Turn the clock ahead twenty five years, to a time when Pedro pitched every fifth day and Nomar anchored the Sox infield. The boys were now grizzled men. Dave had somehow married and survived his ordeal, on the surface at least. But he is not doing well professionally, and one senses that deep inside he carries the mark of Cain and the energy for a terrible day of reckoning. Sean had worked his way to detective rank on the Boston police force. Jimmy, not surprisingly, had taken the more sinister route. By the age of eighteen he was the acknowledged crime captain of his neighborhood, a poor man's Godfather. Married with an infant child, he had been pinched by the cops, kept his mouth shut, done the dime, and returned to his neighborhood in higher esteem than ever.

But now he wanted out of that business. His beloved wife had died, leaving him sole parent of a young girl who did not know him. Jimmy opened a legitimate concern and invested himself over the years in making a life for his beloved daughter, Katie. She had indeed grown into a fine young eighteen year old woman with enough of her father's spunk to occasionally do something stupid, like drink with her friends in a less than reputable neighborhood. It was on such an outing, the night before her niece's First Communion, that Katie's life would come to its tragic demise.

This grisly murder sparks a parallel investigation. Sean, of course, seeks the perpetrator as a matter of course. This, after all, is his life's avocation. The fact that the victim is the daughter of his old chum adds an emotional element, but Sean is all business. He is relentless, but he works in the civilized world of due process. His investigation is slow, painstaking, thorough, and in the context of what follows, not fast enough. He has a suspect in mind, but he works slowly and prudently enough that in case he is wrong, no harm and no foul.

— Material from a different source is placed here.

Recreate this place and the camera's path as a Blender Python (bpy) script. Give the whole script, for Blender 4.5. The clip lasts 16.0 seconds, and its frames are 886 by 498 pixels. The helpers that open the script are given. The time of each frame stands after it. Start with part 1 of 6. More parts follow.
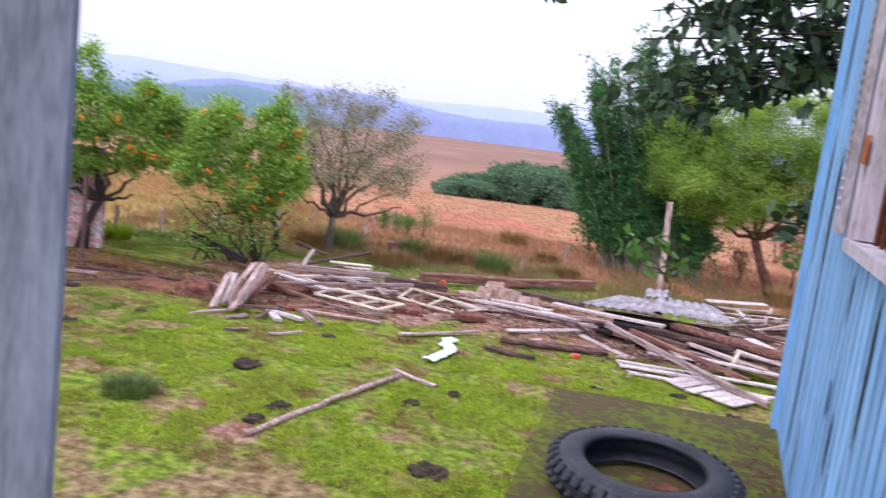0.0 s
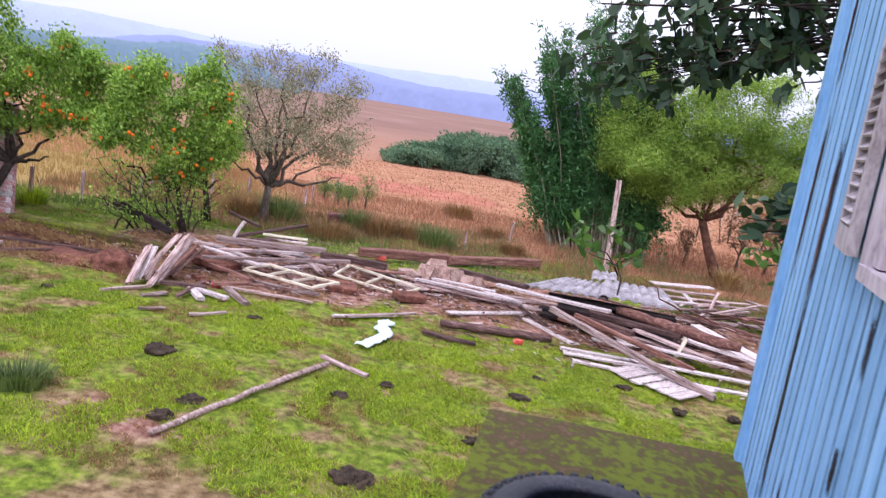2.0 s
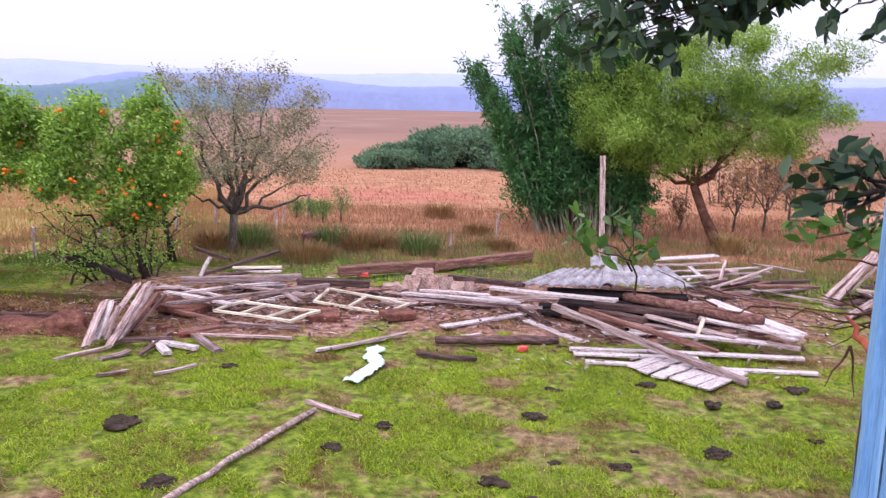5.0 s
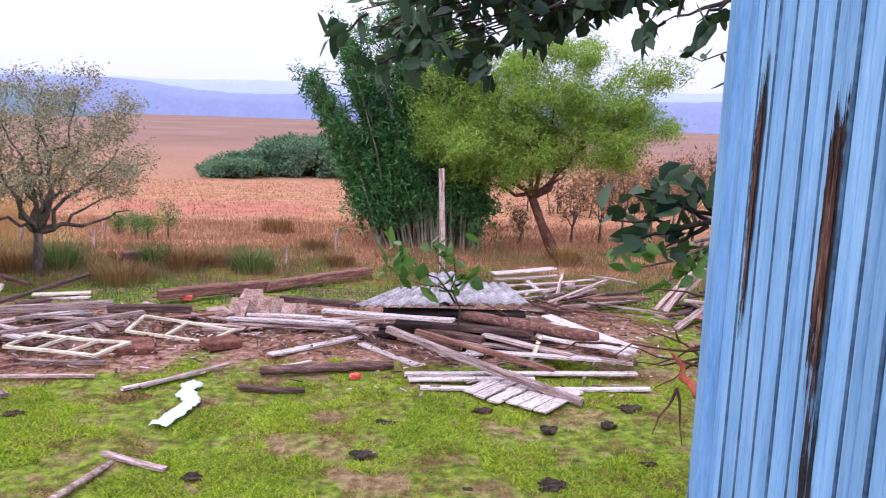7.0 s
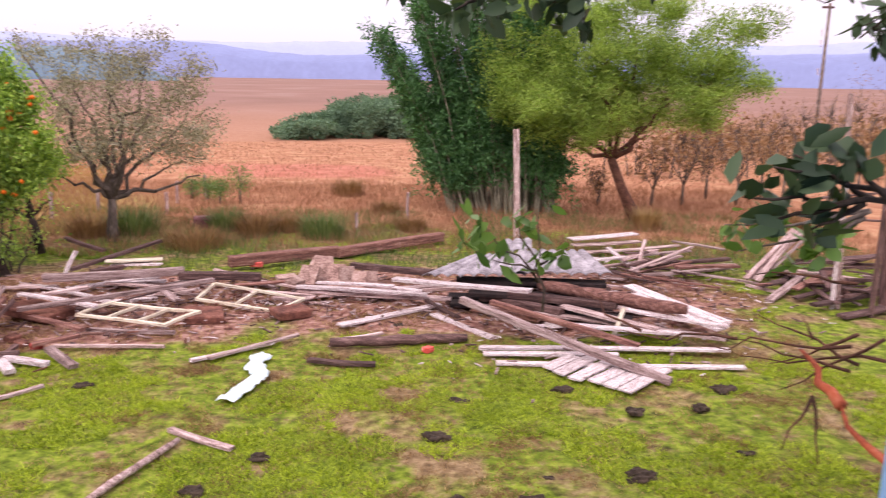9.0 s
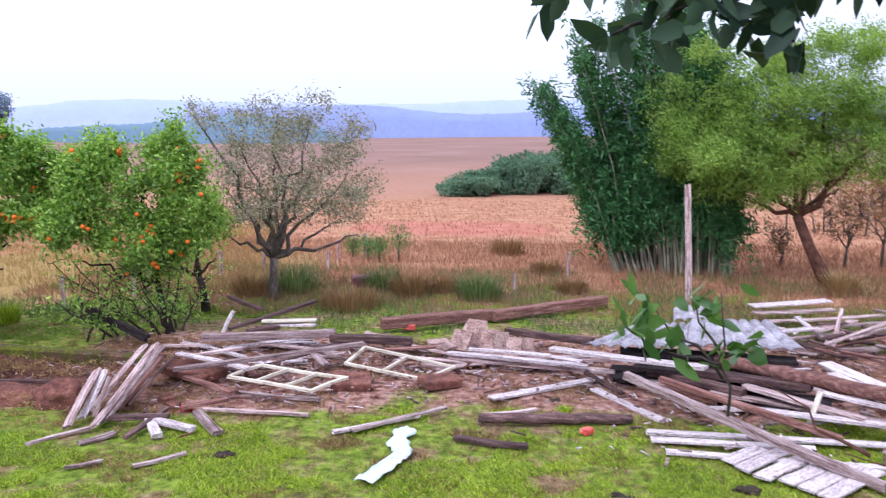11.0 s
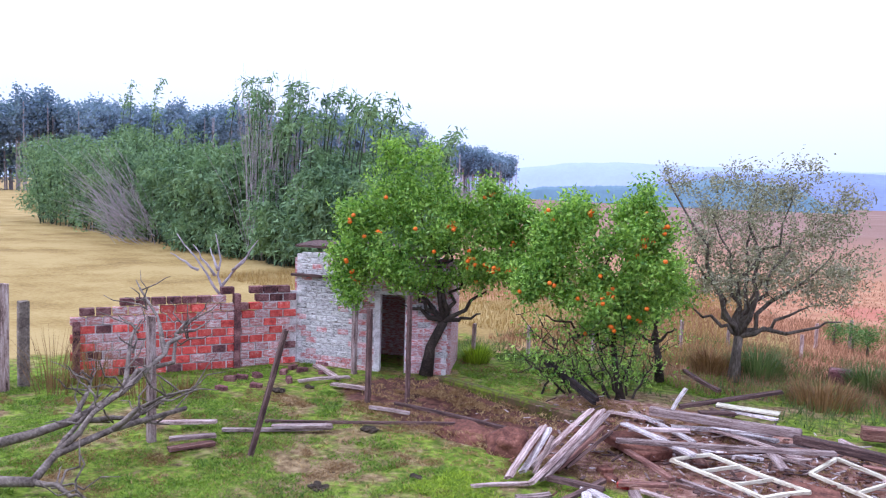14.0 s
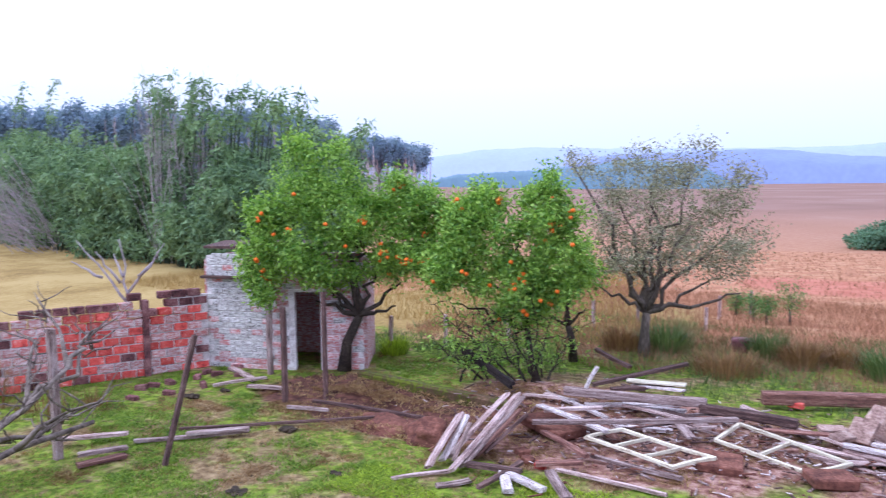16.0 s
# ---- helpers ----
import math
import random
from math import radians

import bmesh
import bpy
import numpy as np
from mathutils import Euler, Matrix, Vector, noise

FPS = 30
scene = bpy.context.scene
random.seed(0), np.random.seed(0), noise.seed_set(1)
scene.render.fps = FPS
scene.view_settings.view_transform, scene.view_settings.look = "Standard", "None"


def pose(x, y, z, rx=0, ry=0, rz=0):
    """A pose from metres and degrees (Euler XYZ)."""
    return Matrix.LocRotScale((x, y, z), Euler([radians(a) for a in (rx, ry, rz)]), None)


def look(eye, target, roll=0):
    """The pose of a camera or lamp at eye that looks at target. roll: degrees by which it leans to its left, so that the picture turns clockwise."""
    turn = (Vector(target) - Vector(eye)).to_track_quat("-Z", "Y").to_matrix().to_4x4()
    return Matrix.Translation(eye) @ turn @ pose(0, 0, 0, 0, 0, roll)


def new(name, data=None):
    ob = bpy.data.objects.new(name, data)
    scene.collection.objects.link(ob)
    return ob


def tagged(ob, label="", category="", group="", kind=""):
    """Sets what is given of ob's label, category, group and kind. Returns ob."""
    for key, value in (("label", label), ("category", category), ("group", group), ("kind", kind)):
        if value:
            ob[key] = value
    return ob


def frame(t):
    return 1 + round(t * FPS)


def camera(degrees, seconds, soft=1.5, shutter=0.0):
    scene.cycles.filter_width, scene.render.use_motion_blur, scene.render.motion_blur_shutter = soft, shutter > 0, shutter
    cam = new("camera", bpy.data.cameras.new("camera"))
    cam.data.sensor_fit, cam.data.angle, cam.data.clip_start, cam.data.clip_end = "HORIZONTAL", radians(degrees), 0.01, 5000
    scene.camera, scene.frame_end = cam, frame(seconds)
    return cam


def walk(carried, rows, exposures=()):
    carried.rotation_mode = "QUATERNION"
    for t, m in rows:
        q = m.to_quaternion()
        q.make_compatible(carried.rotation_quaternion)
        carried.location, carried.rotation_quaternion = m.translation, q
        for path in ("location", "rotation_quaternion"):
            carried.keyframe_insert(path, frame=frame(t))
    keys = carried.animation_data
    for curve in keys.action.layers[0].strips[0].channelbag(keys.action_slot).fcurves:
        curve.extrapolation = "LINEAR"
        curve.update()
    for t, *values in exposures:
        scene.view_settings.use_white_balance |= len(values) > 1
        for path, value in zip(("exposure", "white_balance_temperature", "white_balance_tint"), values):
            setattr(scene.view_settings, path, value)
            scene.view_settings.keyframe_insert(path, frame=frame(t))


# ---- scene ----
cam = camera(57.8, 16.0, soft=1.1, shutter=0.4)
PATH = [
    (0, (0.255, -4.419, 2.878), (-0.072, -2.468, 2.588), 7.2),
    (0.5, (0.283, -4.262, 2.868), (0.165, -2.29, 2.552), 9.3),
    (1, (0.238, -4.097, 2.896), (0.118, -2.125, 2.585), 10.6),
    (1.5, (0.249, -3.927, 2.898), (0.118, -1.967, 2.526), 10.7),
    (2, (0.253, -3.72, 2.92), (0.066, -1.76, 2.571), 9.2),
    (2.5, (0.310, -3.393, 2.925), (-0.002, -1.43, 2.689), 8.1),
    (3, (0.328, -3.282, 3.005), (-0.063, -1.327, 2.827), 7.3),
    (3.2, (0.324, -3.202, 3.009), (-0.074, -1.248, 2.834), 7.1),
    (5.3, (0.191, -2.653, 2.899), (0.078, -0.697, 2.502), 0.8),
    (5.5, (0.194, -2.587, 2.935), (0.115, -0.633, 2.521), 1.1),
    (6, (0.401, -2.28, 3.002), (0.425, -0.31, 2.653), 0.6),
    (6.5, (0.442, -2.2, 2.916), (0.588, -0.225, 2.631), 0.1),
    (7, (0.449, -2.14, 2.949), (0.661, -0.178, 2.625), 2.0),
    (7.5, (0.528, -1.92, 2.939), (0.823, 0.033, 2.626), 3.4),
    (8, (0.505, -1.785, 2.98), (0.870, 0.153, 2.649), 3.2),
    (8.5, (0.461, -1.71, 2.956), (0.73, 0.234, 2.568), 2.7),
    (9, (0.44, -1.626, 2.939), (0.477, 0.328, 2.513), 1.0),
    (9.2, (0.469, -1.542, 2.912), (0.425, 0.413, 2.493), 0.2),
    (11.3, (0.483, -0.812, 2.921), (0.036, 1.12, 2.663), 0.2),
    (11.5, (0.465, -0.729, 2.946), (-0.048, 1.19, 2.712), 0.8),
    (12, (0.439, -0.638, 2.933), (-0.243, 1.232, 2.74), 2.1),
    (12.5, (0.389, -0.555, 2.964), (-0.529, 1.214, 2.805), 2.2),
    (13, (0.354, -0.523, 2.988), (-0.776, 1.122, 2.871), 2.4),
    (13.5, (0.348, -0.455, 2.959), (-0.948, 1.064, 2.845), 2.3),
    (14, (0.357, -0.429, 2.948), (-1.02, 1.013, 2.8), 1.8),
    (14.5, (0.383, -0.396, 2.962), (-1.01, 1.029, 2.793), 1.2),
    (15, (0.38, -0.389, 2.962), (-0.999, 1.05, 2.791), 0.9),
    (15.5, (0.394, -0.368, 2.952), (-0.947, 1.106, 2.784), 0.3),
    (16, (0.447, -0.378, 2.974), (-0.776, 1.196, 2.804), -0.7),
]
walk(cam, [(t, look(eye, target, roll)) for t, eye, target, roll in PATH], [(0.0, 0.75, 6050, 13), (5.5, 0.74, 6150, 19), (7.8, 0.74, 5950, 16), (8.6, 0.78, 7100, 24), (9.2, 0.78, 7100, 24), (11.3, 0.79, 5500, 12), (16.0, 0.77, 5250, 11)])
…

Jimmy, alas, has no such encumbrances. He too seeks his daughter's killer. Coming out of retirement, so to speak, he has no worries about district attorneys and tainted evidence. Jimmy has a suspect in his sights, too. But even with his freedom of movement, he is having as much difficulty as Sean is until he receives damning information from about as unsuspecting an informant as one can imagine. In a scene worthy of a Hitchcock film, Jimmy hears what he wants to hear from a witness whose meaning is entirely misconstrued. Thus fortified, he becomes judge, jury, and executioner.

In the final tally, both Sean and Jimmy are wrong in their conclusions, though Sean has done nothing that can't be fixed. Jimmy, on the other hand, is responsible for multiple deaths, if one includes the psychological disarray of his informant. We say good bye to the neighborhood of Jimmy, Dave and Sean with the sense that Jimmy is dead, too. Dead to the years of decency when his Katie saved him from his worst criminal self. Jimmy, it is clear, bears no remorse. The worst may be yet to come.


Rating: 5 stars
Summary: All I can say is WOW!
Review: This is one of my all time favorite books! I hadn't seen the movie, but recognized the name when I picked up the book at a local Barnes and Nobles. I could not put this book down. It was absolutely amazing. The description is outstanding and Lehane will keep you wanting more and more as you turn each page. I literally was staying up all night reading. This was one of those books that I was very disappointed when I finished it, because i enjoyed reading it so much. Soon after, we rented the movie. Although the movie is GREAT, the book is 100% better!!

Rating: 5 stars
Summary: One Powerful Read
Review: Wow, I'm amazed with this book. I am only fourteen and i just finished reading Mystic River. It is an absolutely dark, depressing, gut-wrenching book and yet it was great. I definitely recommend this book. I'm so excited to read the rest of Lehane's books!